Lo que sí está claro es que EE UU ha trabajado en todo momento para —mientras mantenía el apoyo a Israel— evitar la escalada regional. Lo mismo que Irán y su socio principal, Hezbolá. Pese a la presión para apoyar a los palestinos en medio del castigo colectivo de Israel —eso y no otra cosa es una respuesta que ha incluido una mordaza hasta a la ayuda humanitaria—, Hezbolá no ha entrado en juego. Los constantes intercambios de fuego han sido siempre contenidos y telegrafiados, evidenciando una clara intención de evitar una espiral negativa.
En esta fase, algunos han intentado proyectar influencia como mediadores. Qatar, por supuesto, pero también Rusia, quien convocó una sorpresiva reunión en Moscú a la cual estaban convocadas todas las facciones palestinas, desgarradas desde hace casi dos décadas por una lucha intestina.
El Kremlin está encantado de la distracción global que el conflicto en Oriente Próximo produce, desviando los focos de Ucrania y, en concreto, requiriendo concentración y armamento de EE UU. Tanto Rusia como China se alegran del desprestigio que ocasiona a Occidente en gran parte del mundo la percepción de doble rasero con sus actitudes ante Ucrania y Gaza. Pero Pekín, a diferencia de Moscú, y al igual que otras potencias del Indo-Pacífico, tiene un gran interés en la estabilización de las rutas marítimas que llevan sus mercancías a puertos europeos.

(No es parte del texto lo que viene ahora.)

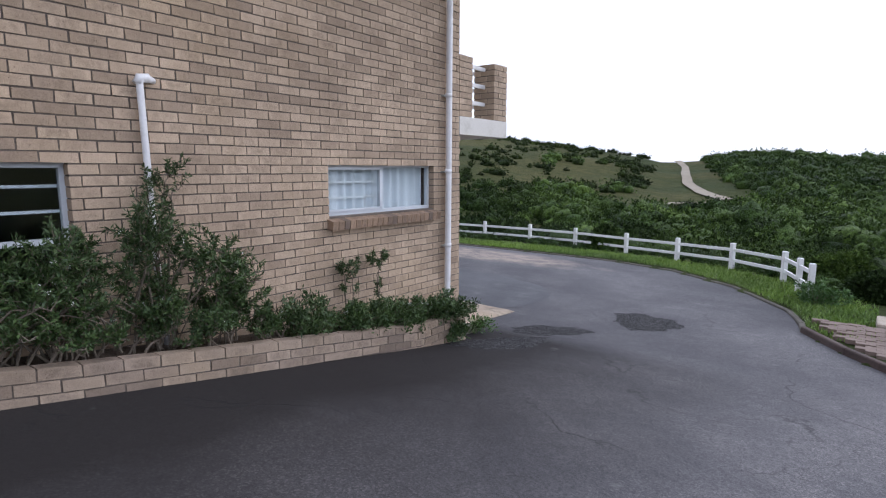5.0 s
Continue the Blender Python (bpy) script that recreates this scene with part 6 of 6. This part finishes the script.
for i, (x, y, rx, rz, mt, lb) in enumerate([
        (-18.2, 6.2, 2.1, 2.3, M_BUSH, "large dark rounded bush behind the carport"), (-18.0, 9.4, 1.5, 1.3, M_BUSHLIGHT, "bright green bush behind the low wall"),
        (-18.0, 12.0, 1.7, 1.4, M_BUSHLIGHT, "bright green bush behind the low wall"), (-17.0, 3.0, 1.6, 2.2, M_BUSH, "dark bush behind the shed"),
        (-16.2, -0.6, 1.7, 2.5, M_BUSH, "dark bush between house and shed"), (-13.9, 13.4, 1.6, 1.3, M_BUSH, "dark bush beside the fence end"),
        (-2.7, 12.5, 0.8, 1.0, M_BUSHLIGHT, "bright green bush growing through the fence"), (4.0, 10.0, 0.9, 1.0, M_BUSHLIGHT, "bright green bush behind the fence corner"),
        (5.0, 7.6, 0.8, 0.6, M_BUSH, "dark bush below the fence end"), (-15.4, 11.6, 1.2, 0.9, M_BUSHLIGHT, "green bush by the carport pole")]):
    big_bush((x, y, lz(x, y) - 0.1), rx, rz, 11000, 0.13, mt, lb, i)
shrub("shrub", (-10.8, 10.9, -0.8), (0.35, 0.3), 0.35, 26, "low yellow-green bush beside the garden lamp", leaf=0.08, width=0.03, per=26, material=M_YELLOW, seed=101)
shrub("shrub", (-12.0, 10.3, -0.7), (0.5, 0.3), 0.5, 30, "twiggy grey-green bush beside the carport pole", leaf=0.07, width=0.02, per=22, seed=102)
shrub("shrub", (3.85, 6.0, -0.5), (0.3, 0.3), 0.4, 20, "weedy green tuft at the fence end", leaf=0.08, width=0.02, per=20, material=M_HERB, seed=103)


# ---- dirt track on the hill ----
def track(pts, width, name, label):
    v = []
    p = [Vector((x, y, 0)) for x, y in pts]
    fine = []
    for a, b in zip(p, p[1:]):
        fine += [a.lerp(b, k / 8) for k in range(8)]
    fine.append(p[-1])
    for i, c in enumerate(fine):
        d = (fine[min(i + 1, len(fine) - 1)] - fine[max(i - 1, 0)]).normalized()
        s = Vector((-d.y, d.x, 0))
        for w in (-1, 0, 1):
            q = c + s * w * width * (0.5 + 0.04 * math.sin(i * 0.6 + w))
            v.append((q.x, q.y, lz(q.x, q.y) + 0.22))
    tagged(link_mesh(name, v, grid_faces(len(fine), 3), M_TRACK, smooth=True), label, "track", kind="structure")


track(TRACK_A, 1.7, "dirt_track", "pale sandy track climbing the far hillside")
track(TRACK_B, 1.3, "dirt_track", "pale sandy path across the valley slope")
tagged(tube("radio_mast", [(-131.0, 107.0, lz(-131.0, 107.0) - 1), (-131.0, 107.0, lz(-131.0, 107.0) + 6.0)], 0.16, M_STEEL, sides=6), "thin radio mast on the far hilltop", "mast")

Mientras, el empuje para la normalización entre Arabia Saudí ha quedado congelado. Riad mantiene la voluntad de fondo. Pero es consciente de que el tablero ha cambiado. Que las opiniones públicas árabes observan con una indignación máxima lo que acontece en Gaza, y que ahora una normalización debería conllevar garantías para Palestina que Netanyahu no parece dispuesto a conceder.
Fase de regionalización
Pese a que los principales actores no han mostrado voluntad de una regionalización del conflicto, este ha ido dando pasos en esa dirección. La campaña de ataques de los hutíes de Yemen contra buques comerciales ha activado una doble respuesta: bombardeos por parte de EE UU y un puñado de socios; la constitución de una misión naval defensiva de la UE, que es un nuevo paso en el camino de construcción de una mayor cooperación europea en defensa.
Otro ataque letal lanzado por socios de Irán contra soldados de EE UU en la zona también provocó una respuesta con bombardeos de Washington. Pero esta tuvo lugar varios días después del ataque, para dar tiempo a Irán de poner a resguardo a sus dirigentes y oficiales desplegados en la zona, y de forma quirúrgica.
En ambos casos, las circunstancias apuntan a que las acciones de los actores próximos a Irán han ido más allá de la voluntad y los intereses de Teherán. Los hutíes, en concreto, alimentados por Irán durante años, tienen pensamiento estratégico propio. Enfrentarse a Occidente y erigirse en defensores de la causa palestina le granjea apoyos políticos internos.
En este contexto, Netanyahu emprendió la arriesgadísima jugada de golpear a altos cargos iraníes en una sede diplomática en Siria. La acción ha servido a sus intereses de varias maneras. Ha vuelto a estrechar filas alrededor de Israel, con aliados occidentales, y también árabes, que han contribuido a neutralizar la respuesta iraní, con unos 300 drones y cohetes lanzados contra Israel. Teherán ha sido sometida a nuevas sanciones. Se reaviva el sentimiento de frente común ante la República Islámica.
A la vez, ha desviado los focos de Gaza, al menos momentáneamente, y ha incrementado la tensión latente de fondo que le facilita seguir en el poder. Su réplica contenida a la ofensiva iraní permite a Teherán no tener que seguir con la escalada, mientras lanza un aviso acerca de la capacidad de golpear en su territorio.
Todo esto introduce nuevas variables en el principal cálculo estratégico de la región: la perspectiva nuclear de Irán. Hasta ahora, Teherán ha ido desarrollando capacidades que le acercan a la posibilidad de tener una bomba atómica sin, que se sepa, perseguirla hasta el fondo.
La nueva inestabilidad regional, con líneas rojas cruzadas como el intercambio directo de fuego, puede hacer reconsiderar ese cálculo, en un Irán cada vez más dominado por los ultras y en los que los reformistas que habían perseguido el pacto nuclear han desaparecido del mapa. Pacto nuclear sellado por Obama, alentado por los europeos, y roto por Trump bajo el aplauso de Netanyahu.
Es probable que este último esté calculando maneras de mantener la tensión hasta llegar al día de noviembre en el que se celebran las elecciones en EE UU. Pocas dudas caben de que, aunque Biden no le haya frenado de forma decidida, si tuviera un voto, el líder israelí se lo entregaría a Trump. También votarían sin duda por él el líder saudí, al que el magnate trataba con guantes blancos y que, en cambio, Biden ha criticado con dureza, y Putin, bien contento de explorar qué significaría la promesa del republicano de cerrar en un día la guerra de Ucrania. Todos los cálculos estratégicos pasan por la incógnita del 5 de noviembre, día de las elecciones en EE UU.